American law students learn about formalism and instrumentalism early on—although those particular terms may not be introduced explicitly in classroom discussion. Many law students hunger for “black letter law”: they are looking for legal rules that can be memorized and applied to the facts in a more or less determinate (or even “mechanical”) fashion. But in most law school classrooms, this hunger is not satisfied.
Instead, the discussion is likely to focus on another set of questions: What should the rule be? What is the purpose of the rule? Would the application of the rule to these facts serve its purpose? Does that rule make sense? And so on. Of course, different professors have different ideas about what makes for good legal rules. Some emphasize good consequences—perhaps as defined by the economic concept of efficiency. Others might emphasize considerations of fairness or distributive justice.

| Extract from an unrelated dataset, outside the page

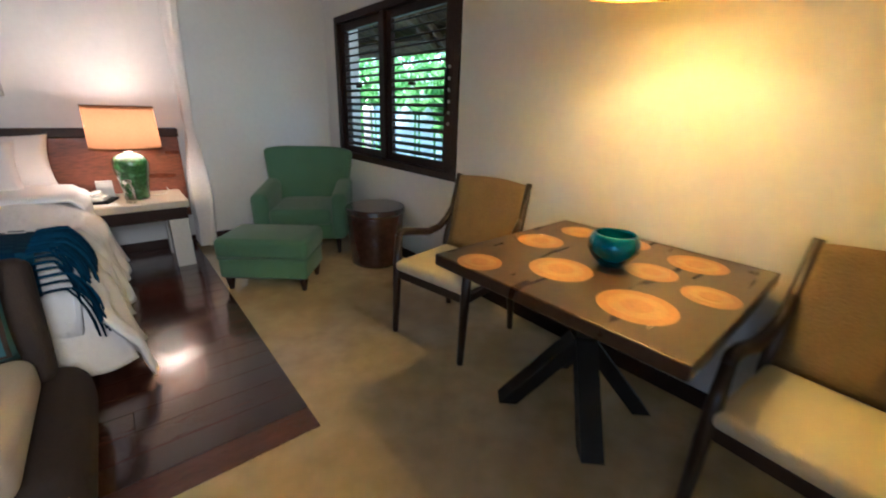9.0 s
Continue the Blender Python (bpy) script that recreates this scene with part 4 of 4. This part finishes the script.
# ---- dining corner ----
TX, TY = 2.62, 1.935
table = thing("dining_table", "square dark wooden table with round gold inlays", "table", pose(TX, TY, 0, 0, 0, 1))
part("tabletop", cube(-0.46, 0.46, -0.465, 0.465, 0.69, 0.738, 0.006), TABLE, table)
part("apron", cube(-0.4, 0.4, -0.4, 0.4, 0.668, 0.69), CHAIR, table)
for sx, sy in ((-1, -1), (1, -1), (-1, 1), (1, 1)):
    bm = bmesh.new()
    a, b = Vector((0.06 + sx * 0.21, 0.06 + sy * 0.215, 0.0)), Vector((0.05 - sx * 0.17, 0.05 - sy * 0.165, 0.668))
    d = (b - a).normalized()
    e = Vector((sx * 0.7, -sy * 0.7, 0)).normalized() * 0.045
    f = d.cross(e).normalized() * 0.052
    ring0 = [bm.verts.new(Vector((q.x, q.y, 0))) for q in (a + e + f, a - e + f, a - e - f, a + e - f)]
    ring1 = [bm.verts.new(Vector((q.x, q.y, 0.668))) for q in (b + e + f, b - e + f, b - e - f, b + e - f)]
    for k in range(4):
        bm.faces.new((ring0[k], ring0[(k + 1) % 4], ring1[(k + 1) % 4], ring1[k]))
    bm.faces.new(ring0[::-1]), bm.faces.new(ring1)
    bmesh.ops.recalc_face_normals(bm, faces=bm.faces[:])
    part("leg", bm, LEG, table, "heavy black crossed leg")
for x, y, r in ((2.24, 2.23, 0.085), (2.65, 2.25, 0.1), (2.43, 2.0, 0.115), (2.36, 1.69, 0.115), (2.68, 1.78, 0.09), (2.91, 1.7, 0.105), (2.62, 1.57, 0.085), (2.93, 2.22, 0.09), (2.95, 1.98, 0.08)):
    for k, (s, mat) in enumerate(((1.0, INLAY), (0.72, INLAY_RING), (0.4, INLAY))):
        part("inlay", lathe([(0, 0.7375), (r * s, 0.7375), (r * s, 0.7386 + 0.0008 * k), (0, 0.7386 + 0.0008 * k)], 30), mat, table, "golden round wood inlay" if k == 0 else "", m=pose(x - TX, y - TY, 0))
tagged(part("bowl", lathe([(0, 0), (0.05, 0), (0.055, 0.008), (0.085, 0.035), (0.108, 0.075), (0.105, 0.11), (0.09, 0.14), (0.084, 0.145), (0.08, 0.14), (0.094, 0.11), (0.097, 0.075), (0.077, 0.042), (0.05, 0.018), (0, 0.016)], 36), BOWL, smooth=True, m=pose(2.625, 1.91, 0.741) @ Matrix.Scale(0.86, 4)),
       "shiny teal bowl on the dining table", "bowl")


def dining_chair(m):
    c = thing("dining_chair", "dark wooden armchair with cane back and cream seat", "chair", m, "chairs at the table")
    # the chair faces -x
    for sg in (-1, 1):
        y = sg * 0.25
        part("front_leg", tube(bmesh.new(), [(-0.27, y, 0), (-0.25, y, 0.42), (-0.235, y, 0.6)], [0.017, 0.026, 0.021], 10), CHAIR, c, smooth=True)
        part("back_leg", tube(bmesh.new(), [(0.24, y, 0), (0.19, y, 0.42), (0.2, y, 0.5), (0.305, y, 0.9)], [0.017, 0.026, 0.026, 0.018], 10), CHAIR, c, smooth=True)
        part("arm", tube(bmesh.new(), [(-0.24, y, 0.6), (-0.2, y * 1.03, 0.613), (-0.1, y * 1.06, 0.595), (0.03, y * 1.06, 0.565), (0.13, y * 1.04, 0.58), (0.19, y * 1.0, 0.63), (0.245, y, 0.7)], [0.02, 0.023, 0.024, 0.024, 0.023, 0.021, 0.017], 10), CHAIR, c, smooth=True)
        part("side_rail", cube(-0.25, 0.2, y - 0.012, y + 0.012, 0.35, 0.4, 0.004), CHAIR, c)
    part("front_rail", cube(-0.262, -0.236, -0.25, 0.25, 0.35, 0.4, 0.004), CHAIR, c)
    part("back_rail", cube(0.18, 0.205, -0.25, 0.25, 0.35, 0.4, 0.004), CHAIR, c)
    part("seat", cube(-0.275, 0.185, -0.25, 0.25, 0.395, 0.46, 0.028, 4), SEAT, c, "cream upholstered seat", smooth=True)

    def cane(u, v):
        z = 0.44 + v * 0.45
        return (0.187 + (z - 0.46) * 0.262 + 0.03 * (1 - (2 * u - 1) ** 2), (u - 0.5) * 0.475, z + 0.012 * (1 - (2 * u - 1) ** 2) * v)
    part("backrest", thick(grid(cane, 10, 8), 0.012), CANE, c, "woven tan cane back", smooth=True)
    return c


first_chair = dining_chair(pose(2.72, 1.185, 0, 0, 0, -5))
copy_thing(first_chair, pose(2.68, 2.83, 0, 0, 0, 10))
pend = thing("pendant_lamp", "lit yellow linen drum lamp over the table", "lamp", pose(2.62, 1.95, 0))
part("shade", lathe([(0.24, 1.67), (0.215, 1.95)], 40), SHADE_Y, pend, "yellow linen drum shade", smooth=True)
part("diffuser", lathe([(0.0, 1.676), (0.234, 1.676)], 40), DIFFUSER, pend)
for r, z in ((0.24, 1.67), (0.215, 1.95)):
    part("rim", tube(bmesh.new(), [(r * math.cos(a), r * math.sin(a), z) for a in (2 * math.pi * k / 32 for k in range(33))], 0.004, 5), SHADE_Y, pend)
part("finial", lathe([(0, 1.655), (0.012, 1.66), (0.012, 1.676), (0, 1.676)], 10), CHROME, pend, smooth=True)
part("socket", lathe([(0, 1.9), (0.02, 1.9), (0.02, 1.97), (0.006, 1.98), (0, 1.98)], 12), BLACK, pend, smooth=True)
part("cord", tube(bmesh.new(), [(0, 0, 1.97), (0, 0, 3.68)], 0.005, 6), BLACK, pend)

# ---- television corner ----
cab = thing("corner_cabinet", "black wooden corner cabinet with an open bar shelf", "cabinet", pose(-2.58, 1.46, 0, 0, 0, -45))
# local frame: x along the front, +y towards the room's middle
FW = 0.62
for name, b in (("side_panel", (-FW, -FW + 0.03, -0.42, 0, 0.06, 1.2)), ("side_panel", (FW - 0.03, FW, -0.42, 0, 0.06, 1.2)), ("top", (-FW - 0.015, FW + 0.015, -0.45, 0.015, 1.2, 1.235)),
                ("bottom", (-FW + 0.03, FW - 0.03, -0.42, 0, 0.06, 0.09)), ("back_panel", (-FW + 0.03, FW - 0.03, -0.42, -0.4, 0.09, 1.2)), ("plinth", (-FW + 0.03, FW - 0.03, -0.4, -0.04, 0, 0.06)),
                ("divider", (-0.03, 0.0, -0.4, -0.01, 0.09, 1.2)), ("shelf", (-FW + 0.03, -0.03, -0.4, -0.01, 0.62, 0.645))):
    part(name, cube(*b, bevel=0.004), BLACK, cab)
door_leaf = part("door", cube(0.0, FW - 0.03, -0.008, 0.014, 0.1, 1.19, 0.004), BLACK, cab)
part("door", cube(-FW + 0.03, -0.03, -0.008, 0.014, 0.1, 0.6, 0.004), BLACK, cab)
part("pull_shelf", cube(-FW - 0.06, -0.1, -0.3, 0.06, 0.645, 0.665, 0.004), BLACK, cab)
part("cabinet_knob", lathe([(0, 0), (0.012, 0), (0.016, 0.015), (0, 0.02)], 12), CHROME, door_leaf, "steel knob", m=pose(0.05, 0.014, 0.7, -90))
for i, (x, h, mat, word) in enumerate(((-0.52, 0.2, CERAMIC, "dark green"), (-0.42, 0.24, GLASS, "clear"), (-0.34, 0.18, CHROME, "steel"), (-0.24, 0.22, RED, "brown"), (-0.16, 0.16, PLASTIC, "white"))):
    t = thing("bar_bottle", f"{word} bottle on the cabinet shelf", "bottle", cab.matrix_basis @ pose(x, -0.12 - 0.05 * (i % 2), 0.665), "bar bottles")
    part("bottle", lathe([(0, 0), (0.03, 0), (0.032, 0.01), (0.032, h * 0.6), (0.012, h * 0.78), (0.012, h), (0, h)], 16), mat, t, smooth=True)
    part("cap", lathe([(0, h), (0.014, h), (0.014, h + 0.015), (0, h + 0.015)], 12), BLACK, t, smooth=True)
tv = thing("television", "flat television lit pale blue on the corner cabinet", "television", pose(-2.76, 1.47, 0, 0, 0, -38.5))
part("housing", cube(-0.64, 0.64, -0.05, -0.002, 1.31, 2.055, 0.006), BLACK, tv)
part("display", cube(-0.627, 0.627, -0.002, 0.0, 1.325, 2.043), SCREEN, tv, "lit pale blue screen")
part("foot", cube(-0.2, 0.2, -0.13, 0.1, 1.236, 1.25, 0.004), BLACK, tv)
part("neck", cube(-0.05, 0.05, -0.06, -0.03, 1.25, 1.33, 0.004), BLACK, tv)
# facing the screen its left is local +x
for k in range(4):
    x0 = 0.5 - k * 0.29
    part("screen_block", cube(x0 - 0.225, x0, 0.0, 0.0012, 1.565, 1.79), SCREEN_INK if k < 3 else SCREEN_FAINT, tv)
for x, z, w, h, mat in ((0.28, 1.95, 0.56, 0.035, SCREEN_FAINT), (0.16, 1.885, 0.32, 0.014, SCREEN_FAINT), (0.52, 1.5, 0.26, 0.014, SCREEN_FAINT), (0.2, 1.5, 0.2, 0.012, SCREEN_FAINT), (-0.12, 1.5, 0.16, 0.012, SCREEN_FAINT), (-0.42, 1.49, 0.1, 0.02, SCREEN_FAINT), (0.52, 1.45, 0.2, 0.012, SCREEN_FAINT)):
    part("text_bar", cube(x - w, x, 0.0, 0.0012, z, z + h), mat, tv)
t = thing("speaker_box", "small black box on the floor by the wall", "speaker", pose(-3.19, 2.44, 0))
part("body", cube(-0.11, 0.11, -0.14, 0.14, 0.01, 0.25, 0.01), BLACK, t)
part("grille", cube(0.11, 0.116, -0.12, 0.12, 0.03, 0.23, 0.004), LEG, t)
part("foot", cube(-0.09, 0.09, -0.12, 0.12, 0, 0.011), LEG, t)

# ---- ceiling fan and smoke alarm ----
FXC, FYC, FZC = -0.04, 2.62, 3.05
fan = thing("ceiling_fan", "dark ceiling fan with five broad leaf blades", "fan", pose(FXC, FYC, 0))
part("rod", tube(bmesh.new(), [(0, 0, FZC + 0.1), (-0.03, 0, 5.38)], 0.014, 8), FAN_METAL, fan)
part("canopy", lathe([(0, 5.3), (0.05, 5.3), (0.06, 5.42), (0, 5.42)], 16), FAN_METAL, fan, smooth=True, m=pose(-0.03, 0, 0))
part("motor", lathe([(0, -0.06), (0.06, -0.06), (0.1, -0.03), (0.115, 0.0), (0.115, 0.06), (0.08, 0.1), (0.03, 0.13), (0, 0.13)], 28), FAN_METAL, fan, "bronze motor housing", smooth=True, m=pose(0, 0, FZC))
part("hub_cap", lathe([(0, -0.1), (0.035, -0.095), (0.05, -0.06), (0, -0.06)], 20), CHROME, fan, smooth=True, m=pose(0, 0, FZC))
blade_first = iron_first = None
for k in range(5):
    m = pose(0, 0, FZC - 0.02, 0, 0, 72 * k + 50)
    if blade_first is None:
        bm = bmesh.new()
        prof = [(0.2, 0.055), (0.26, 0.085), (0.36, 0.12), (0.48, 0.14), (0.58, 0.135), (0.66, 0.105), (0.71, 0.05)]
        up = [bm.verts.new((r, w, 0.02 * w / 0.14)) for r, w in prof]
        mid = [bm.verts.new((r, 0, 0.012)) for r, w in prof]
        dn = [bm.verts.new((r, -w, -0.03 * w / 0.14)) for r, w in prof]
        for a in range(len(prof) - 1):
            bm.faces.new((up[a], up[a + 1], mid[a + 1], mid[a])), bm.faces.new((mid[a], mid[a + 1], dn[a + 1], dn[a]))
        blade_first = part("blade", thick(bm, 0.008), FAN, fan, smooth=True, m=m)
        iron_first = part("blade_iron", tube(bmesh.new(), [(0.09, 0, 0.01), (0.15, 0, -0.015), (0.22, 0, 0.0), (0.27, 0, 0.003)], [0.016, 0.012, 0.016, 0.01], 8), FAN_METAL, fan, "metal blade arm", smooth=True, m=m)
    else:
        again(blade_first, m), again(iron_first, m)
al = thing("smoke_alarm", "round white smoke alarm on the roof brace", "smoke alarm", pose(-1.47, 3.465, 4.3, -20, -33, 0) @ Matrix.Scale(1.15, 4))
part("body", lathe([(0, -0.04), (0.045, -0.04), (0.058, -0.03), (0.065, -0.005), (0.065, 0.03), (0, 0.03)], 24), PLASTIC, al, smooth=True)
part("grille", lathe([(0.025, -0.045), (0.04, -0.045), (0.04, -0.04), (0.025, -0.04)], 20), PAPER, al)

Many are progressive or liberal; a few are conservative or libertarian.
In constitutional law, “black letter law” sometimes seems to disappear entirely. Instead, there is a Supreme Court that seems to act as some sort of super-legislature, resolving the great questions of the day, whether it be “Who shall be President?” or “May states criminalize sexual activity between persons of the same sex?” or “Shall abortion be legal?”
Moreover, students quickly learn that the constitutional text does not seem to be much of a barrier to a result that the Court really wants to reach. An obvious example is Bolling v. Sharpe in which the Supreme Court applied the substance of the equal protection clause to the federal government—even though it is unmistakably clear that the 14th amendment applies only to the state.